Windsurfing in the Olympics is of universal benefit to the sport of windsurfing. Mistral thought so. Neil Pryde thinks so and obviously Svein Rasmussen thinks so...
|28th June 2008 07:09 PM|
WARNING - LONG POST.
Dan, good posts. It's great that US Sailing is getting behind windsurfing. Maybe they can introduce to our sport the same thinking that makes other forms of sailing so appealing to kids. It would be wonderful if the success of classes like the Optimist (1900 paid-up US kids in the class) was replicated in boards. It would be great if windsurfing could recover the strength it had before it became so fixated on just planing.... the fleets are so much smaller these days so obviously that doesn't work because.
Out of interest, I'm trying to build up a picture of what people are actually racing. It seems that the reality is different from the hype. Here's some results; further info would be very interesting.
British national circuit - Techno 293 (junior hybrid) =145 entries, Formula Windsurfer =84 entries, Raceboard = 80 entries, RSX hybrid =59 entries, Kona One = 11 entries (new class)
British Team 15 (for kids 15 years and under -requires centreboard for zone racing, aims to develop kids to sail Techno hybrid) = about 80 clubs. Each team can put up to 15 kids into a zone-level race. That's something like 800 kids on boards with centreboards.
US Nationals 08 - 17 FW entries, 2 FE entries, Raceboards 25 entries, Hybrid 5 entries, Sports Fleet 12 entries.
US ranking list 07 - FW 85, Open (inc. raceboard, Kona, etc) 80; Kona One Design 48; Hybrid 29; FE 24.
Australian national titles, average fleet last 2 seasons; Windsurfer One Design 32; Raceboard - 31.5; FW - 25; RSX= 6?; Junior One NSW titles (biggest kid's titles as nationals were cancelled due to algal bloom) = 15. Note FW is usually bigger.
French national ranking lists:
Techno 293 - 525 boys, 168 girls
Raceboard - 206 men, 82 women
Funboard - 108 men, 18 women
Formula - 106 men, 11 women.
Kona One - 401 (I think a lot of these people just borrowed a Kona for a regatta)

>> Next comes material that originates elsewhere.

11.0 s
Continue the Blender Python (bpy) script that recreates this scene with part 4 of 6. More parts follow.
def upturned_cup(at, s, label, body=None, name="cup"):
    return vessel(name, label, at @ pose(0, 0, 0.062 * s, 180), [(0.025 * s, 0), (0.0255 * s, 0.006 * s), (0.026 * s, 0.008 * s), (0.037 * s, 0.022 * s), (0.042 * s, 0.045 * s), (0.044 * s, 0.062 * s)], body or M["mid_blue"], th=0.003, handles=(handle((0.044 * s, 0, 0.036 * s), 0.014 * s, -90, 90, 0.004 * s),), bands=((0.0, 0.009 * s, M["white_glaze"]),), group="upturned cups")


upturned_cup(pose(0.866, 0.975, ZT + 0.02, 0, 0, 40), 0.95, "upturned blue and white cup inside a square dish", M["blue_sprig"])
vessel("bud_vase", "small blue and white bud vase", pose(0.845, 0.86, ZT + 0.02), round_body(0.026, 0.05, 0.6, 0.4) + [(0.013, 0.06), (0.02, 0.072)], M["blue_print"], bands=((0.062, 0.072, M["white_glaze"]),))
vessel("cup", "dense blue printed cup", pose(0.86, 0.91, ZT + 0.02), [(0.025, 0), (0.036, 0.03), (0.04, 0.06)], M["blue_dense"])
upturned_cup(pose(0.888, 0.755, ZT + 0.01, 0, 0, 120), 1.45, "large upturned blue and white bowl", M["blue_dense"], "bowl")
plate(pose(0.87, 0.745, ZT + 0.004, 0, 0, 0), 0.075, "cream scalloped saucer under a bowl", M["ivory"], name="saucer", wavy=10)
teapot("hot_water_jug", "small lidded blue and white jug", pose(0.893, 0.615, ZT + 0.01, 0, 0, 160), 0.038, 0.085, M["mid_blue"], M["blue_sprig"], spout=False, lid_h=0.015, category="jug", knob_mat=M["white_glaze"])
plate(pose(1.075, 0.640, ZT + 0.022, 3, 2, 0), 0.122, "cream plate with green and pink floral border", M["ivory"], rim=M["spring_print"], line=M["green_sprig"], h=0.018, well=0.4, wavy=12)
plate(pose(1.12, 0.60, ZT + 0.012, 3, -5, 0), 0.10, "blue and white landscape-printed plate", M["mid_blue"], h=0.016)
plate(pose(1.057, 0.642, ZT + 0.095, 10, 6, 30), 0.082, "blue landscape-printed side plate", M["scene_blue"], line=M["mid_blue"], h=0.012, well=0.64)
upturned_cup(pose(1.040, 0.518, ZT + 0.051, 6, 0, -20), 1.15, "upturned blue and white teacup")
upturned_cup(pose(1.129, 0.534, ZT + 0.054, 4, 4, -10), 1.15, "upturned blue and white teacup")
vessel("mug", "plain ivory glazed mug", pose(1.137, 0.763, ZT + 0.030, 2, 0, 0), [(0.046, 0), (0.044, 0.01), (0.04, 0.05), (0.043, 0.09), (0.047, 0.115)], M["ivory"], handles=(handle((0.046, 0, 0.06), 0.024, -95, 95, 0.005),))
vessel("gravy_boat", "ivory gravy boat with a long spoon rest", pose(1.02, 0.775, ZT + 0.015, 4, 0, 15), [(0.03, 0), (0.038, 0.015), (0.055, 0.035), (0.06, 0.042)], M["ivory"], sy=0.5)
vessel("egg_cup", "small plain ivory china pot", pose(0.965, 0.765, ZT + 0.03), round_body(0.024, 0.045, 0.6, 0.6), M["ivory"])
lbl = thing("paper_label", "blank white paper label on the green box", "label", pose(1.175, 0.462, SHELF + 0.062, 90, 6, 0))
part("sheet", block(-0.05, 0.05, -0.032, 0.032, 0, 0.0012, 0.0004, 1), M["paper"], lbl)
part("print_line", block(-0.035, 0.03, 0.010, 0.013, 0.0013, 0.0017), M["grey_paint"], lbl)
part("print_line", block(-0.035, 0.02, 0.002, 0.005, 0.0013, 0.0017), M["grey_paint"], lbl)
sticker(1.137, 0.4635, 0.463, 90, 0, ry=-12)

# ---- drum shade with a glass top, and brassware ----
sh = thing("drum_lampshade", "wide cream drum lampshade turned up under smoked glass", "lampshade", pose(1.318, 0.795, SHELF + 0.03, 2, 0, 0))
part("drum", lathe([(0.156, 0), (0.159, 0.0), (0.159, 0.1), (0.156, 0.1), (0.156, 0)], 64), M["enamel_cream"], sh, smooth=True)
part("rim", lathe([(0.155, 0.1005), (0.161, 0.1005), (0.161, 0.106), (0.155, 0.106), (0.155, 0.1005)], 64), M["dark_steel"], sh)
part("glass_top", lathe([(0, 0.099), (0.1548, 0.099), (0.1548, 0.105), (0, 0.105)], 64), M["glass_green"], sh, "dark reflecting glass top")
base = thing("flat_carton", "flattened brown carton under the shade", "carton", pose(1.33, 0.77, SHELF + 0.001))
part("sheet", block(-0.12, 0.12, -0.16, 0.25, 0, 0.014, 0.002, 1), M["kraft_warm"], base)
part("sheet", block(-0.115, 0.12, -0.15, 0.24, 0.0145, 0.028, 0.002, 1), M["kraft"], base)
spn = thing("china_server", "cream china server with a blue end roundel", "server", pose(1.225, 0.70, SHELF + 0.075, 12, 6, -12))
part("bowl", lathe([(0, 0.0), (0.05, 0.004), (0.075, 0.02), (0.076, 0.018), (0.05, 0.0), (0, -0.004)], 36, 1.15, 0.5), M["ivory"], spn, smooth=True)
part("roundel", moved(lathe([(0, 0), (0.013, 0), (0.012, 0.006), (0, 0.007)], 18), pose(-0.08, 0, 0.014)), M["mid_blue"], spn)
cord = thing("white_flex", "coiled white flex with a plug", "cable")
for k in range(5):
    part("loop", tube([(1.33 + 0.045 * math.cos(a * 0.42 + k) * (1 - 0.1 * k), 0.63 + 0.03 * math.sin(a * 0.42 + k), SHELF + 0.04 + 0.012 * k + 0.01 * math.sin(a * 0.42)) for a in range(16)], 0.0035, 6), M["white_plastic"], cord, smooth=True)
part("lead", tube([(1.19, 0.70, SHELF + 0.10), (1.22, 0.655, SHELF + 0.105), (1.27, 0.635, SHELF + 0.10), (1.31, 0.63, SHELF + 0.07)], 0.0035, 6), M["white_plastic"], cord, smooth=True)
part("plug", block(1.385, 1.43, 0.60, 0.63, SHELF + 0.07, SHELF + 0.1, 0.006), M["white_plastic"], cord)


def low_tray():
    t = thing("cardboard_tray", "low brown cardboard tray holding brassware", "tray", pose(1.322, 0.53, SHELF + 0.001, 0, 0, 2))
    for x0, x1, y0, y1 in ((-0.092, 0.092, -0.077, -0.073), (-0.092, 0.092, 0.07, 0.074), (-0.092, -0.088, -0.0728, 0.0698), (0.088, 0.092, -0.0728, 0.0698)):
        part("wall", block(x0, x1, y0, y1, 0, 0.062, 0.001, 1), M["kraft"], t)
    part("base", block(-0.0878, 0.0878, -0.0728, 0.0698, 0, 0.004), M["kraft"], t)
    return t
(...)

German windsurfing association rankings
Raceboard (longboard) = 130 sailors
Junior Longboard = 95 sailors
DWC Slalom/Formula/wave/freestyle = 70 sailors including 8 under 20 years.
Kona One = 64
Techno 293 OD = 25 sailors (growing)
RSX = 25 sailors
IMCO = 15 sailors
Mistral Junior = 5 to 10 sailors
JUNIOR WORLDS ENTRIES
2007 Techno 293 OD hybrid worlds (under 17)= 166 entries (I think that the entries were restricted due to demand exceeding the available spots).

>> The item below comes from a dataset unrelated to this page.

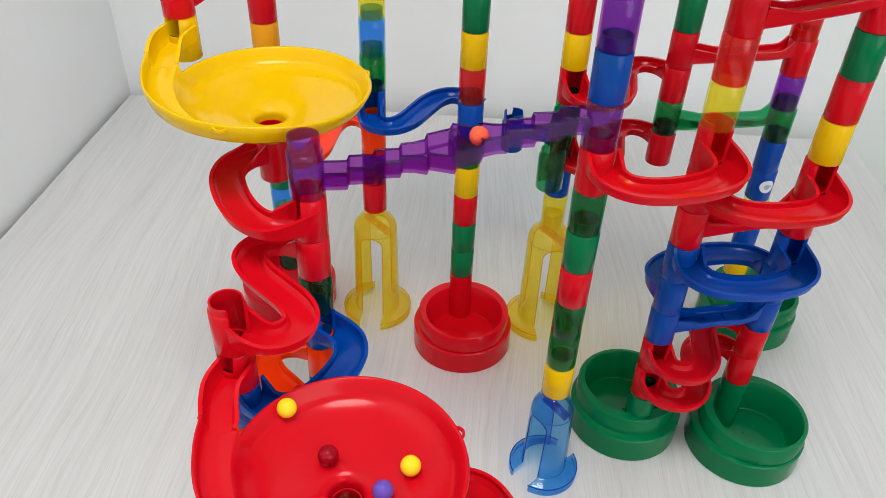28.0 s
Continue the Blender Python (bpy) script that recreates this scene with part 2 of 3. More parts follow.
def box(bm, x0, x1, y0, y1, z0, z1, bevel=0.0):
    vs = [bm.verts.new((x, y, z)) for x in (x0, x1) for y in (y0, y1) for z in (z0, z1)]
    fs = [bm.faces.new([vs[i] for i in f]) for f in ((0, 1, 3, 2), (4, 6, 7, 5), (0, 4, 5, 1), (2, 3, 7, 6), (0, 2, 6, 4), (1, 5, 7, 3))]
    if bevel:
        bmesh.ops.bevel(bm, geom=list({e for f in fs for e in f.edges}), offset=bevel, segments=2, profile=0.6, affect="EDGES")


RT, WT, PITCH, Z0 = 0.0143, 0.0016, 0.04, 0.084


def level(k):
    return Z0 + PITCH * k


TUBE = [(RT - 0.0007, 0.0003), (RT, 0.0012), (RT, 0.0386), (RT - 0.0007, 0.0396), (0.0122, 0.0398), (0.0118, 0.0510), (0.0106, 0.0510), (0.0106, 0.0396), (RT - WT, 0.0345), (RT - WT, 0.0003)]
PLAIN_TOP = [(RT - 0.0007, 0.0003), (RT, 0.0012), (RT, 0.0386), (RT - 0.0007, 0.0396), (RT - WT, 0.0396), (RT - WT, 0.0003)]


def tube_bm(z=0.0, x=0.0, y=0.0, profile=TUBE, n=40):
    bm = bmesh.new()
    lathe(bm, profile, n, x, y, z)
    return bm


CUP = [(RT - 0.0007, 0.0003), (RT, 0.0012), (RT, 0.0386), (RT - 0.0007, 0.0396), (0.0130, 0.0400), (0.0128, 0.0460), (0.0114, 0.0460), (0.0112, 0.0396), (RT - WT, 0.0345), (RT - WT, 0.0003)]


def cup_bm(facing, depth=0.030, half=40.0, spigot=True, n=96):
    """A tube whose wall is cut down towards `facing` degrees, where a channel comes in."""
    def cut(a, r, h):
        d = abs((a - facing + 180) % 360 - 180)
        s = 1 - min(1.0, max(0.0, (d - half) / 9.0))
        s = s * s * (3 - 2 * s)
        top = 0.0396 - depth * s
        if h > top:
            h = top + (h - 0.0396) * (1 - s) * (1.0 if h > 0.0396 else 0.0) if h >= 0.0396 else top
        return r, h
    bm = bmesh.new()
    lathe(bm, CUP if spigot else PLAIN_TOP, n, heights=cut)
    return bm


def crown_bm(n=72, apart=120):
    """A tube with a crenellated collar on top."""
    def cut(a, r, h):
        if h > 0.040:
            d = (a + 20) % apart
            return r, (0.0425 if d < 42 else 0.052)
        return r, h
    bm = bmesh.new()
    lathe(bm, [(RT - 0.0007, 0.0003), (RT, 0.0012), (RT, 0.0386), (RT - 0.0007, 0.0396), (0.0128, 0.0400), (0.0126, 0.0510), (0.0112, 0.0510), (0.0112, 0.0396), (RT - WT, 0.0345), (RT - WT, 0.0003)], n, heights=cut)
    return bm


def smooth_path(points, n=28):
    """A Catmull-Rom line through the points."""
    p = [Vector(q) for q in points]
    p = [2 * p[0] - p[1]] + p + [2 * p[-1] - p[-2]]
    out = []
    segs = len(p) - 3
    for i in range(n + 1):
        s = segs * i / n
        j = min(int(s), segs - 1)
        t = s - j
        a, b, c, d = p[j:j + 4]
        out.append(0.5 * ((2 * b) + (c - a) * t + (2 * a - 5 * b + 4 * c - d) * t * t + (3 * b - a - 3 * c + d) * t ** 3))
    return out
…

2007 FE Junior Worlds = 10 entries.
2007 FW Junior Worlds = 12 entries
2007 FE Youth worlds = 5 entries.
2007 FW Youth Worlds = 48 entries.
2007 RSX Youth Worlds = 65 entries
2007 Raceboard Youth Euros = 34 entries. (no Youth worlds as the Worlds were in South America)
Obviously South America, Asia and much of Europe are not included.

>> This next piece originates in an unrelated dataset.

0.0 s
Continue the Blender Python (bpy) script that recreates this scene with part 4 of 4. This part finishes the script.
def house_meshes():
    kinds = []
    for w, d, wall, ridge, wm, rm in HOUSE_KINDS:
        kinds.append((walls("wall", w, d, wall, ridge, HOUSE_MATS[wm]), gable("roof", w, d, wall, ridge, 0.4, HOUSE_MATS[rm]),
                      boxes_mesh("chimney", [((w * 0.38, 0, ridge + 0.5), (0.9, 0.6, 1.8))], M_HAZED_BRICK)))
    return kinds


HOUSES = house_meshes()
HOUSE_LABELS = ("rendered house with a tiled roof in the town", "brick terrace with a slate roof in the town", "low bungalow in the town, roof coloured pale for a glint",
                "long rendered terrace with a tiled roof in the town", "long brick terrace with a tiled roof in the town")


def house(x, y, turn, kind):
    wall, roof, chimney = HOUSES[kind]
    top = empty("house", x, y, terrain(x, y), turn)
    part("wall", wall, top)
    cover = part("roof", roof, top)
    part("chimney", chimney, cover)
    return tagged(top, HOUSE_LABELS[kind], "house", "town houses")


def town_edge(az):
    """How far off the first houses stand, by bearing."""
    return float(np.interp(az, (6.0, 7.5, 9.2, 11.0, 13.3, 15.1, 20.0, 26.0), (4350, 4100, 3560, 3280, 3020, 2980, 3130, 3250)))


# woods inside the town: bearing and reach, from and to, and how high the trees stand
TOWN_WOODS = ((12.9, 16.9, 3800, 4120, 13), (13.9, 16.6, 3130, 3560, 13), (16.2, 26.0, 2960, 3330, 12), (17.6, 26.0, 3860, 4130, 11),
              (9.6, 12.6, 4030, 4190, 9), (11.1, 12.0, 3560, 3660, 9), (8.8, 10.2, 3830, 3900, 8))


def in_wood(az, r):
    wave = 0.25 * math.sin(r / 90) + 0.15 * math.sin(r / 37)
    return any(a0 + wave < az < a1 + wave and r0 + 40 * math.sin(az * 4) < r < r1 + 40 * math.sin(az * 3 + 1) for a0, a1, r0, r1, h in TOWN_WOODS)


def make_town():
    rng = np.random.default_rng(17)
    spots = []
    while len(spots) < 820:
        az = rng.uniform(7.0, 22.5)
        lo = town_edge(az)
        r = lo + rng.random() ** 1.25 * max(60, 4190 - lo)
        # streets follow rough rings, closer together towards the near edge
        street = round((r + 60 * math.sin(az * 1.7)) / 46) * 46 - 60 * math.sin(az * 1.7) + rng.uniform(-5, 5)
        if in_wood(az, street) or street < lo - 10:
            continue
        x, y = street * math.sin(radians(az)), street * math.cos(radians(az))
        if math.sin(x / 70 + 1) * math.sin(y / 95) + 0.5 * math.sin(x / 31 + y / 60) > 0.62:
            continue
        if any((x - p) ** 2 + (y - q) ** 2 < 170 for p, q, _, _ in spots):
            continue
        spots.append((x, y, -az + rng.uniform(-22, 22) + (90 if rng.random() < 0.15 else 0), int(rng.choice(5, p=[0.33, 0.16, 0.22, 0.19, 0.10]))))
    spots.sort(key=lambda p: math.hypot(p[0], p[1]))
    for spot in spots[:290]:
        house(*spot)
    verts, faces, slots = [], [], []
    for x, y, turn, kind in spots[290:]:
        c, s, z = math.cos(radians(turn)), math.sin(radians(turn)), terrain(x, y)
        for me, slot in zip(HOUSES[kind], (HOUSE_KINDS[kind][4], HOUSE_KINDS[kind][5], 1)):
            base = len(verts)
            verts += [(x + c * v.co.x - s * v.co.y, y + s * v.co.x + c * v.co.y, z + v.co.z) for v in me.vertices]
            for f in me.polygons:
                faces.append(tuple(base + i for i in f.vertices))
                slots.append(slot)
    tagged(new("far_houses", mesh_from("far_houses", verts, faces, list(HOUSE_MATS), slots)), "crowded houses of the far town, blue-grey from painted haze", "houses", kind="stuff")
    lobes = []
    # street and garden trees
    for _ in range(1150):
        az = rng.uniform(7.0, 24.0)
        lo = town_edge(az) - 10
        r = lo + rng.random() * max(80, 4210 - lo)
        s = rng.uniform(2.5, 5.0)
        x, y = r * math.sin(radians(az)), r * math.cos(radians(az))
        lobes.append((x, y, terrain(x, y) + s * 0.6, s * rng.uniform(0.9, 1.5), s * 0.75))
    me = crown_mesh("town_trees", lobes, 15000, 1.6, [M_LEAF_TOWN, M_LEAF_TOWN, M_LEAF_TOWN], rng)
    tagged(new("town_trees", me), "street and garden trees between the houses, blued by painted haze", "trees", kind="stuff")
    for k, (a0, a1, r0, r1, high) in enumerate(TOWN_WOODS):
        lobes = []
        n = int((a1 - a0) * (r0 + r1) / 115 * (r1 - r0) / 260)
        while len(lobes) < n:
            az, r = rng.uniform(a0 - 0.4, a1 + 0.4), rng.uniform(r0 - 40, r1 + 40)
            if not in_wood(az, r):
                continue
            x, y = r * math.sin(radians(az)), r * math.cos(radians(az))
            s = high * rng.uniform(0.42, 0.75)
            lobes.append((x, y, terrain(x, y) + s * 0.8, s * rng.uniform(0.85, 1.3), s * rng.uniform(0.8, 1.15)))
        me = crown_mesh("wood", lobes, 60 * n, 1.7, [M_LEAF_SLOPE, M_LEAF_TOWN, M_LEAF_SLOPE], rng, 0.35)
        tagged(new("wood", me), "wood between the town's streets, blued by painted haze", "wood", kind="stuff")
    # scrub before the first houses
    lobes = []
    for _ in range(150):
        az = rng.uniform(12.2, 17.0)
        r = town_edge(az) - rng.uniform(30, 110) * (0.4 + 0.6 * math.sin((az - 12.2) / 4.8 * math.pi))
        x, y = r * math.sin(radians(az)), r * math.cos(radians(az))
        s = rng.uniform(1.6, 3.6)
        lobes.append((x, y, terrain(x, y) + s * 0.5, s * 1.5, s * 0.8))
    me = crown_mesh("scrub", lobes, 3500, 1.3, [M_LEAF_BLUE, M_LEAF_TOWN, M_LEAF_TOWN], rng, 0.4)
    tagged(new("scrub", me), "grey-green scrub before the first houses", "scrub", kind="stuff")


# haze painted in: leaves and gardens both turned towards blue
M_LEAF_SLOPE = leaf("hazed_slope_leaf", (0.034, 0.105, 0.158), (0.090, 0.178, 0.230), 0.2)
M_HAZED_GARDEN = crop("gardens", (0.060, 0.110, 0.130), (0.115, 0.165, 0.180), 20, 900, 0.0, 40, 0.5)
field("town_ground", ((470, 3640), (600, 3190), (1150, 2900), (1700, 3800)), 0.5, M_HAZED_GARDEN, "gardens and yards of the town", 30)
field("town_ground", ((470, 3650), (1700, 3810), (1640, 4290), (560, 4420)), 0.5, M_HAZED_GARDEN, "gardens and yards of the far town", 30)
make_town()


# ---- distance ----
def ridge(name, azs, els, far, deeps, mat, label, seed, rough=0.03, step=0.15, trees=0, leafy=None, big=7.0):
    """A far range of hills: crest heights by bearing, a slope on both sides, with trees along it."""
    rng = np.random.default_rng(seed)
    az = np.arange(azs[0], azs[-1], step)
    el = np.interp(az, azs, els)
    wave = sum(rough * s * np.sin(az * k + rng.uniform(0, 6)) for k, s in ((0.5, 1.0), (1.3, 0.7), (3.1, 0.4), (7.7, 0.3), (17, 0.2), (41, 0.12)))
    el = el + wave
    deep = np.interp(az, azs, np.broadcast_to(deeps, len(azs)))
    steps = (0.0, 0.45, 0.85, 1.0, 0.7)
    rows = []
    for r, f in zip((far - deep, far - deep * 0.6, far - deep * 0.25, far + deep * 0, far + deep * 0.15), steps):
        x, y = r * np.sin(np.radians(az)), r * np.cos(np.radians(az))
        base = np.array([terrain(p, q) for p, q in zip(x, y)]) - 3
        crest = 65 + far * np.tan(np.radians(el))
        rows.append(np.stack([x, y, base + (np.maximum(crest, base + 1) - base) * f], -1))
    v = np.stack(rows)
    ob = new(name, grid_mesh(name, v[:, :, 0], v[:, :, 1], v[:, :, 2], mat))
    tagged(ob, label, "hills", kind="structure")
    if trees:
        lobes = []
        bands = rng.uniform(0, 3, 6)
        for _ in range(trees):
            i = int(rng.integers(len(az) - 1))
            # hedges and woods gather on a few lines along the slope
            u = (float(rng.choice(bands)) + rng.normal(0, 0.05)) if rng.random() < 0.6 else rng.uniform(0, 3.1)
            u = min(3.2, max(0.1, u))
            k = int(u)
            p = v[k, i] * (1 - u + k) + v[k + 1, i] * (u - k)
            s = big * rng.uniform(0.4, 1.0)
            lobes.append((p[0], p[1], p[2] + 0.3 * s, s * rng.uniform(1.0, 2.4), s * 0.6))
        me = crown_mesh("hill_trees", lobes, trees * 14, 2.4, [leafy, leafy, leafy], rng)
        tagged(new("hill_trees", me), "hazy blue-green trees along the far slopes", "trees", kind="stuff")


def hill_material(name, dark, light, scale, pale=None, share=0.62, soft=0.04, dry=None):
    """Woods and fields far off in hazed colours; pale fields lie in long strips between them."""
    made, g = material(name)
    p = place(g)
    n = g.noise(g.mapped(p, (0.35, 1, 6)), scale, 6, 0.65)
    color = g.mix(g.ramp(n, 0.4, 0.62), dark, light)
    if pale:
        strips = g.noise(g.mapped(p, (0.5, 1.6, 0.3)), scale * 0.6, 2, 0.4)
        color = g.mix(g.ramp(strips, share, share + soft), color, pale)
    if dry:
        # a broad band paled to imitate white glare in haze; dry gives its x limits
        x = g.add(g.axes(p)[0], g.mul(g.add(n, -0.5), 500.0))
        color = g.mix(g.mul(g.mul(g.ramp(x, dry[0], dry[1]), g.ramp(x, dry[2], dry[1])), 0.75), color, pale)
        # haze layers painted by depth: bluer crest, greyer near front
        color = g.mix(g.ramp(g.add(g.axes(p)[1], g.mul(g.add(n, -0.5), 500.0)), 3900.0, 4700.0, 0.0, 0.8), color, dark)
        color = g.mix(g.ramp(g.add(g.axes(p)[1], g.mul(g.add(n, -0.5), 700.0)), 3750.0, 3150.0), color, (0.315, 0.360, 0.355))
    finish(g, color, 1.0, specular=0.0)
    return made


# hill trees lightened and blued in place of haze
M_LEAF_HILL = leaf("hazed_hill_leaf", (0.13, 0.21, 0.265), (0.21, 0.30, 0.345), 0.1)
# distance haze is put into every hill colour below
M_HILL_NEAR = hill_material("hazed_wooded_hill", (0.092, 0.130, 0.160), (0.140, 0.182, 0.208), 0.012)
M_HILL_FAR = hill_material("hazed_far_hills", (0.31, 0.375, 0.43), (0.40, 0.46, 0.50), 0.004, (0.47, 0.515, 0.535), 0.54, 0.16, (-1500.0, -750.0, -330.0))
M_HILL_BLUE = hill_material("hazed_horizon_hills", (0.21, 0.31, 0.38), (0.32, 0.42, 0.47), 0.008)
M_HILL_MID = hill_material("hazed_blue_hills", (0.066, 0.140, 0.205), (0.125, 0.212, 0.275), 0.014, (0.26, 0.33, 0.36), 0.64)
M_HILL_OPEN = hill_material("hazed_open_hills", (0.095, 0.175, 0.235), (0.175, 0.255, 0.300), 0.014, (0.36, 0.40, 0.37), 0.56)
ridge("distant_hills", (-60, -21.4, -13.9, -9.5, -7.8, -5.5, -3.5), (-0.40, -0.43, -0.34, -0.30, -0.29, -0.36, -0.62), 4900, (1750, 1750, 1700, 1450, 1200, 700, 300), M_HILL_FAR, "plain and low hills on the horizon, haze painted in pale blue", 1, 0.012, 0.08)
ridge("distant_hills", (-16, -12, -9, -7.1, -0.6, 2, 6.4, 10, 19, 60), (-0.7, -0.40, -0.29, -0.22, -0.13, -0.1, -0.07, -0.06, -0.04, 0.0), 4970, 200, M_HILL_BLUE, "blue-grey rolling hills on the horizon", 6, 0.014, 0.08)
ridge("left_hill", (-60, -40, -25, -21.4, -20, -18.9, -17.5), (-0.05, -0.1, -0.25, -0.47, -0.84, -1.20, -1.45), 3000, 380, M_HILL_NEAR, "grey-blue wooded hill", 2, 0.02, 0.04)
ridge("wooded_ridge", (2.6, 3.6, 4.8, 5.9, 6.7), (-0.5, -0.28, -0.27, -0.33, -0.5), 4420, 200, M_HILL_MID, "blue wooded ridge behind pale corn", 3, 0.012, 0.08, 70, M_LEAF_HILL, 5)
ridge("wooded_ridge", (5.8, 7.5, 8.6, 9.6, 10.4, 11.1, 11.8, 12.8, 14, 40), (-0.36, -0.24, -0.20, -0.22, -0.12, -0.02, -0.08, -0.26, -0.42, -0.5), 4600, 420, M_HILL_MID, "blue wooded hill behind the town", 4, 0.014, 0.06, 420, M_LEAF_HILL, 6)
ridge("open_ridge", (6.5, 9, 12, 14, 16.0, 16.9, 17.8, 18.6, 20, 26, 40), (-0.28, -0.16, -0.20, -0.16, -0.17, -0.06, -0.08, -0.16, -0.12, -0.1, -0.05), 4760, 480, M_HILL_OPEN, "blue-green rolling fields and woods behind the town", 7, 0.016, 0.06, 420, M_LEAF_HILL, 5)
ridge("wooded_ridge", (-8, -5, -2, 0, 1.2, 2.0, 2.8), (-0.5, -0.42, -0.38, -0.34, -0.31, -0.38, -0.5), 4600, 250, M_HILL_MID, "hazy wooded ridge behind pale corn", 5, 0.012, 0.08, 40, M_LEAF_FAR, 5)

It's interesting to see the classes that people are actually racing, rather than the classes that get hyped. Roughly totalling the above, we see;
1029 junior hybrid sailors (Techno 293)
625 junior Longboard sailors (assuming 500 T-15 sailors on longboards)
556 Kona One/Windsurfer One sailors (as noted, many probably borrowed boards).
405 FW sailors (an underestimate, one assumes, although the class does not list more than 100 sailors in any country)
320 adult Raceboard sailors (not counting the French as they may be RSX sailors, but assuming 50% of all US Open sailors are raceboarders)
195 adult hybrid sailors (not counting the French RSX/Raceboard sailors)
100 Youth Hybrid sailors (an underestimate as the national rankings are not broken down)
68 FW Youth/Junior
41 FE Youth/Junior (assuming all US FE sailors are Juniors or Youth)
I don't actually personally like the Techno as it doesn't suit local requirements, but it seems to be doing very well so it certainly does work. The Kona One is being heavily promoted which may distort the figures, but then again so are most of the other classes. This list ignores the Raceboard and FW open, masters and womens championships.
BTW, about "the RS:X (and the IMCO before it) is the only Olympic sailing class with TWO events : one for women and another for men! No other sailing craft is represented twice in the Olympic regatta, only windsurfers!!"
Actually, the 470 class has both women and men's Olympic events. So does the Laser; the men sail the standard version, the women sail the Radial which is identical but for the bottom mast section and the sail.208+60+
|28th June 2008 04:43 AM|
|28th June 2008 04:28 AM|
> non-planning part of windsurfing doesn't not represent what's exciting
> and at the top level
The top-level of racing is the top level.
What may be exciting to the viewers and the gentiles, what may bring people to the sport (which personally is what I would like the modern Olympics to promote as there are too many passive people in our society), that's a different question.
|28th June 2008 01:12 AM|
Dan, this sounds really great that US Sailing is throwing it's support behind windsurfing,
we need all the help we can get grow the sport, special youth segment,
my hope though, that they realize that we, as a sport, evolved over 20+ years and
non-planning part of windsurfing doesn't not represent what's exciting and at the top level,
and also that any OD would always be a compromise. It's the cheapest sailing sport,
and the reasons that non-OD in some other sailing classes would inflate cost of equipment doesn't not apply to windsurfing based on it's current racing history.